- **PROBLEM DETAILS**: Write out only the span of lines that begins at the line with "scene.view_settings.use_white_balance |= len(values)" and ends at the line with "scene.view_settings.keyframe_insert(path, frame=frame(t))". Keep both end lines, word for word.

[Records]
========================

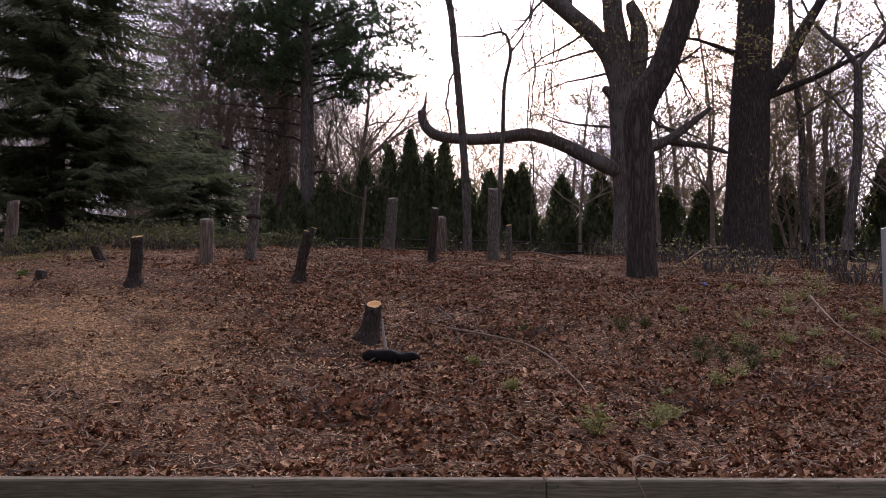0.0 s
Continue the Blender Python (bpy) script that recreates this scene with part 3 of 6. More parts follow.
def stump(name, at, h, r, lean=(0, 0), flare=1.5, bark="bark_dark", top="cut", label="", category="tree stump", tilt=0.25, seed=0, taper=0.9, sides=22, group="", face=0.22):
    e = thing(name, (at[0], at[1], gz(at[0], at[1]) - 0.06), label, category, group)
    stump_body(e, (0, 0, 0), h, r, lean, flare, bark, top, tilt, random.Random(seed), taper, sides, face)
    return e


def stump_cluster(at, stems, label, seed):
    """Several stems cut off above one stool."""
    rng = random.Random(seed)
    e = thing("tree_stump", (at[0], at[1], gz(at[0], at[1]) - 0.06), label, "tree stump")
    for dx, dy, h, r, lean, top in stems:
        stump_body(e, (dx, dy, 0), h, r, lean, 1.25, "stump_bark", top, 0.35, rng, 0.92, 20, 0.2)
    return e


stump("tree_stump", (-0.22, 8.82), 0.33, 0.094, (0.24, 0), 1.75, "stump_bark", "cut", "short dark-barked stump with a fresh orange cut top", seed=1, tilt=0.1, face=0.5, taper=0.76, sides=26)
stump("tree_stump", (-2.86, 10.52), 0.53, 0.072, (0.05, 0), 1.9, "stump_bark", "cut", "slim dark stump post with a pale cut top", seed=2, taper=0.84)
s2 = stump("tree_stump", (-1.29, 11.68), 0.60, 0.066, (0.17, 0), 1.9, "stump_bark", "cut", "leaning dark stump with a forked cut top", seed=3)
fork = Soup()
fork.tube([(0.06, -0.01, 0.36), (0.12, -0.01, 0.55), (0.175, -0.012, 0.70)], [0.045, 0.044, 0.038], 10, random.Random(6), 0.06)
fork.make("fork", "stump_bark", s2, smooth=True)
fork = Soup()
fork.tube([(0.175, -0.012, 0.695), (0.178, -0.013, 0.707)], [0.037, 0.033], 10)
fork.make("fork_cut_face", "cut", s2, "pale sawn face")
stump("tree_stump", (-2.71, 12.92), 0.60, 0.085, (0.0, 0), 1.1, "bare_wood", "cut_grey", "grey-pink debarked stump post", seed=4, taper=0.95, tilt=0.1)
p5 = stump("tree_stump", (-2.40, 14.2), 0.95, 0.085, (0.05, 0), 1.3, "stump_grey", "cut_grey", "tall grey stump post with a swollen bark collar", seed=5)
ring = Soup()
ring.tube([(0.03, 0, 0.66), (0.031, 0, 0.68), (0.034, 0, 0.71), (0.035, 0, 0.73)], [0.085, 0.108, 0.106, 0.08], 14, random.Random(8), 0.06)
ring.make("bark_collar", "stump_bark", p5, smooth=True)
stump("tree_stump", (-0.98, 22.3), 1.24, 0.14, (0.09, 0), 1.35, "stump_grey", "cut_grey", "leaning grey stump post by the hedge", seed=6)
stump("tree_stump", (0.25, 19.4), 0.72, 0.125, (0.0, 0), 1.1, "bare_wood", "cut_grey", "stout pale grey stump post", seed=7, taper=0.97, tilt=0.1)
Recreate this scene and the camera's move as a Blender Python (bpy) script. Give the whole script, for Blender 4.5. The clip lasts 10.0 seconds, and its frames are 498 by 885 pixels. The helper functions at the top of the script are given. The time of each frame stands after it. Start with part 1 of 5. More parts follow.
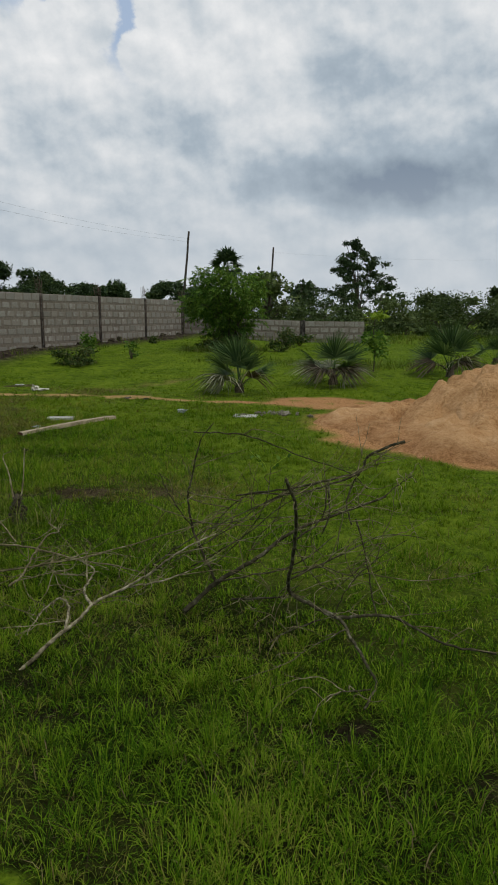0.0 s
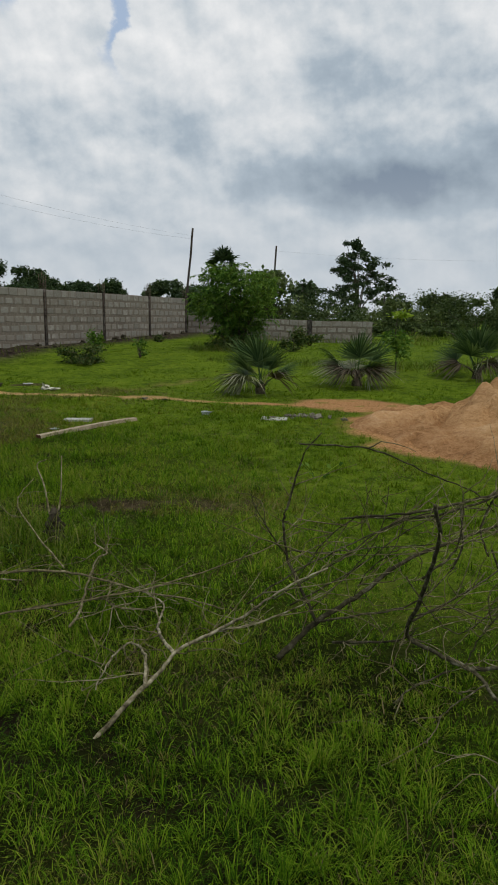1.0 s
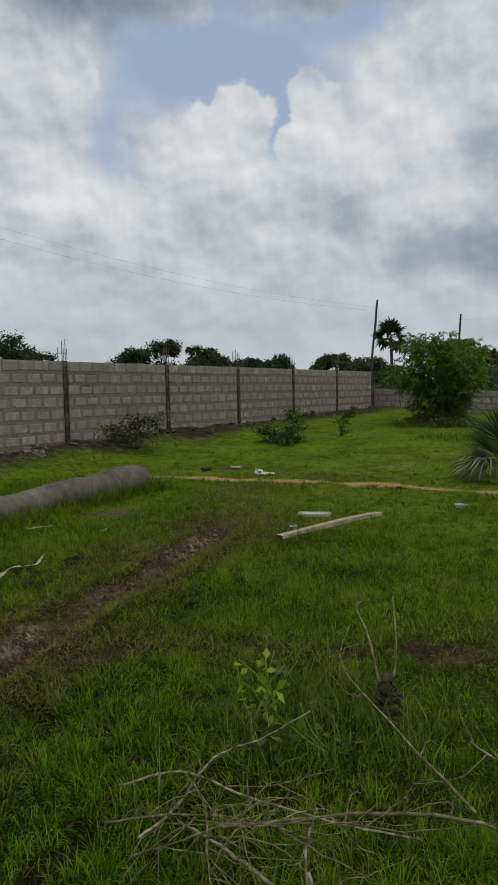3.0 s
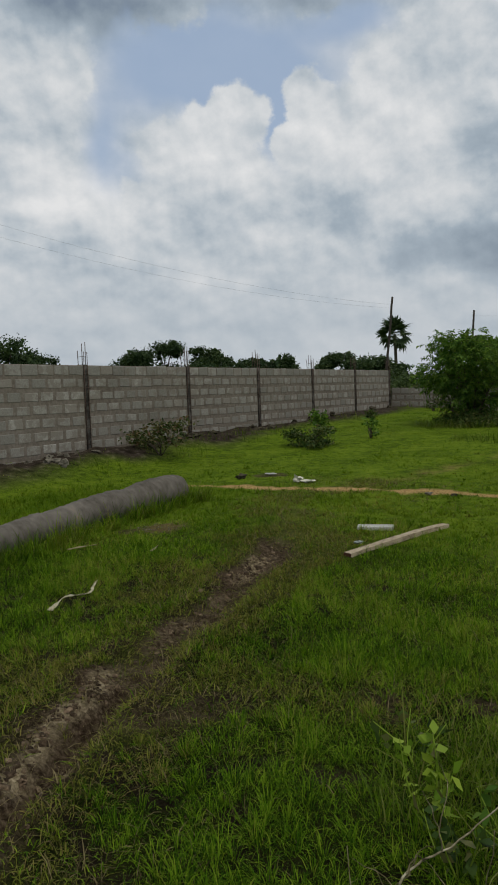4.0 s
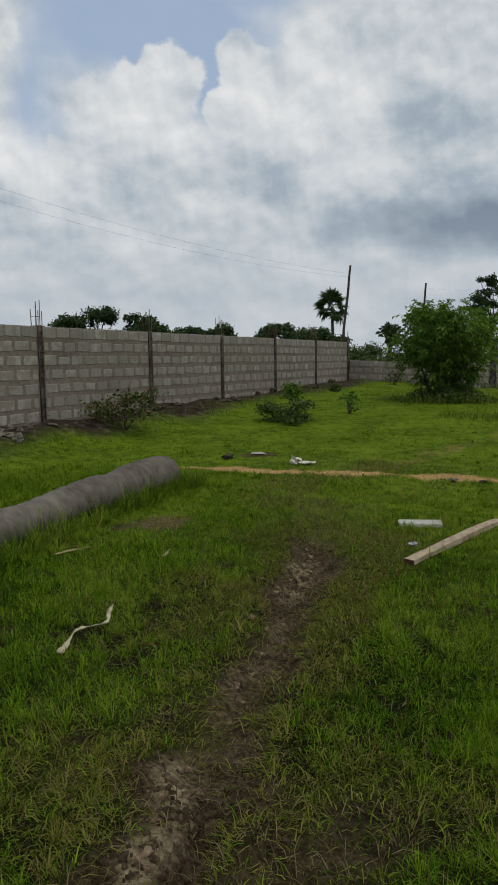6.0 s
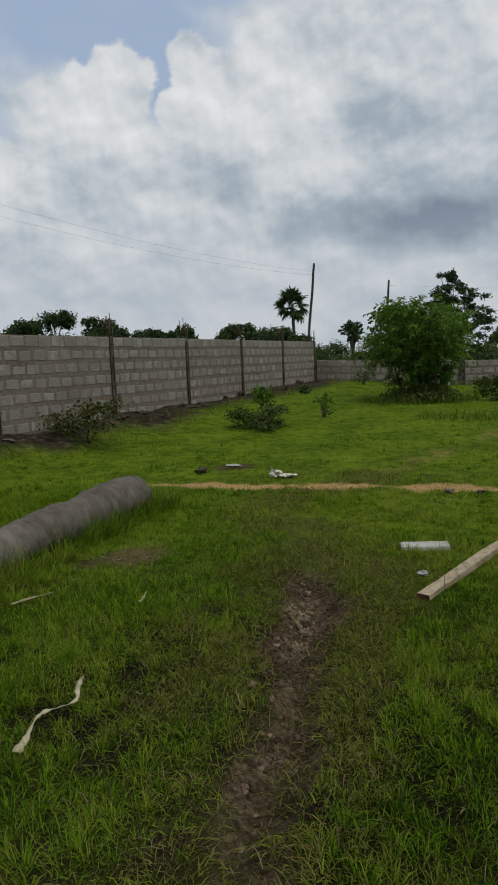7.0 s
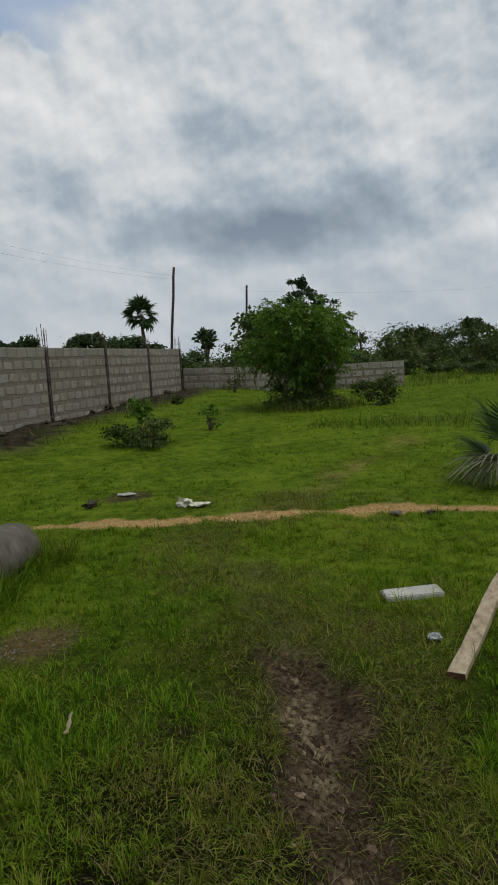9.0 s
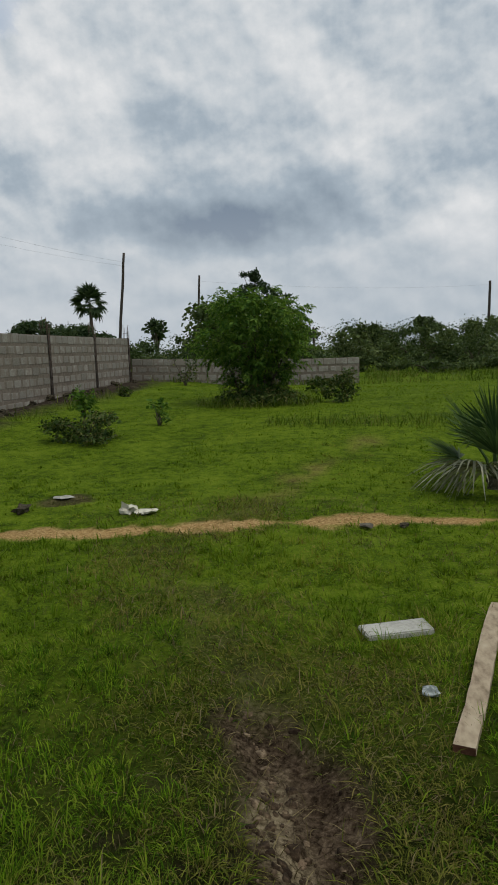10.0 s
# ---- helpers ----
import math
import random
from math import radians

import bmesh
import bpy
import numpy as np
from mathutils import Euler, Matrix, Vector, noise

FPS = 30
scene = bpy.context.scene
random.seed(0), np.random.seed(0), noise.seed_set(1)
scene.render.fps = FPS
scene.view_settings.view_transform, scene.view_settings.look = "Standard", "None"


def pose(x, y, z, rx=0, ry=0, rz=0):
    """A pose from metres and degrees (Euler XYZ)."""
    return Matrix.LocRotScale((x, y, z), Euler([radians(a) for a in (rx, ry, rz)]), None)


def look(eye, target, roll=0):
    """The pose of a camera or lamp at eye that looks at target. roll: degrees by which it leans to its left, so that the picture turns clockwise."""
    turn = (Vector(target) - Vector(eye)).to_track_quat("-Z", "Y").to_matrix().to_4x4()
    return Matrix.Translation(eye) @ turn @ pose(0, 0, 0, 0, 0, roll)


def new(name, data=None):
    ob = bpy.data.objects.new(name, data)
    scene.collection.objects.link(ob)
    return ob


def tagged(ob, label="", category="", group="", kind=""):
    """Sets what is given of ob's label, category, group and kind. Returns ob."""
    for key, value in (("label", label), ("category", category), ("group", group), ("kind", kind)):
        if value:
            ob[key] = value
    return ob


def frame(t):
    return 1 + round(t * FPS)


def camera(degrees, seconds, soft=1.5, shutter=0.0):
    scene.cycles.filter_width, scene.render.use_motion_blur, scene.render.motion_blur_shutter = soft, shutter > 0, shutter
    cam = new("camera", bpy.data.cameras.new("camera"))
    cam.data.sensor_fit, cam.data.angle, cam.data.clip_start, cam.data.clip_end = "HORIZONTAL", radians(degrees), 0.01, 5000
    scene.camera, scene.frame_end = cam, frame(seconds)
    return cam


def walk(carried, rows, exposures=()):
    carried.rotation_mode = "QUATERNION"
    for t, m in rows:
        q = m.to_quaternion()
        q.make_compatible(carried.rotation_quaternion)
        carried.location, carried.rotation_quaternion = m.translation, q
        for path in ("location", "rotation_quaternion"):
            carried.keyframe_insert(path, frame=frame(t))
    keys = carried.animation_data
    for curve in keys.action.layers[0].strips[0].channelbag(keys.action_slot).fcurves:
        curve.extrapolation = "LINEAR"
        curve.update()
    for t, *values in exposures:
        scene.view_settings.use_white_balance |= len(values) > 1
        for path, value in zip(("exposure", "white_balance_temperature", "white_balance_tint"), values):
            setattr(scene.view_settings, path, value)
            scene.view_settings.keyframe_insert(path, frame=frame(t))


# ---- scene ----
cam = camera(38.5, 10.0, soft=1.85)
PATH = [
    (0, (1.074, 1.24, 1.38), (0.363, 3.077, 1.036), -0.1),
    (0.5, (0.742, 1.378, 1.361), (0.06, 3.226, 1.015), 0.5),
    (1, (0.395, 1.623, 1.329), (-0.295, 3.468, 0.986), 0.4),
    (1.5, (0.021, 1.872, 1.328), (-0.868, 3.644, 1.061), -0.1),
    (2, (-0.342, 2.046, 1.382), (-1.308, 3.78, 1.134), -0.5),
    (2.5, (-0.721, 2.285, 1.363), (-1.674, 4.032, 1.152), -0.7),
    (3, (-1.13, 2.392, 1.398), (-2.224, 4.061, 1.257), -1.1),
    (4.5, (-2.306, 2.692, 1.47), (-3.394, 4.363, 1.311), -2.4),
    (5, (-2.674, 2.806, 1.449), (-3.721, 4.496, 1.234), -1.9),
    (6.5, (-3.585, 3.547, 1.479), (-4.451, 5.336, 1.257), -1.2),
    (7, (-3.802, 3.84, 1.525), (-4.63, 5.646, 1.296), -2.2),
    (7.5, (-4.127, 4.067, 1.546), (-4.94, 5.88, 1.313), -2.5),
    (8, (-4.406, 4.327, 1.505), (-5.211, 6.143, 1.274), -3.7),
    (8.5, (-4.638, 4.646, 1.527), (-5.339, 6.507, 1.313), -4.1),
    (9, (-4.844, 4.925, 1.535), (-5.278, 6.864, 1.309), -3.7),
    (9.5, (-4.935, 5.284, 1.49), (-5.263, 7.243, 1.252), -3.9),
    (10, (-5.053, 5.657, 1.518), (-5.346, 7.619, 1.267), -2.1),
]
walk(cam, [(t, look(eye, target, roll)) for t, eye, target, roll in PATH], [(0.0, 0.02), (1.0, 0.03), (2.5, -0.11), (4.5, -0.13), (5.0, -0.06), (6.5, -0.09), (8.0, -0.10), (9.0, -0.11), (9.5, -0.07), (10.0, -0.06)])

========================

- **THE RESULT**:
        scene.view_settings.use_white_balance |= len(values) > 1
        for path, value in zip(("exposure", "white_balance_temperature", "white_balance_tint"), values):
            setattr(scene.view_settings, path, value)
            scene.view_settings.keyframe_insert(path, frame=frame(t))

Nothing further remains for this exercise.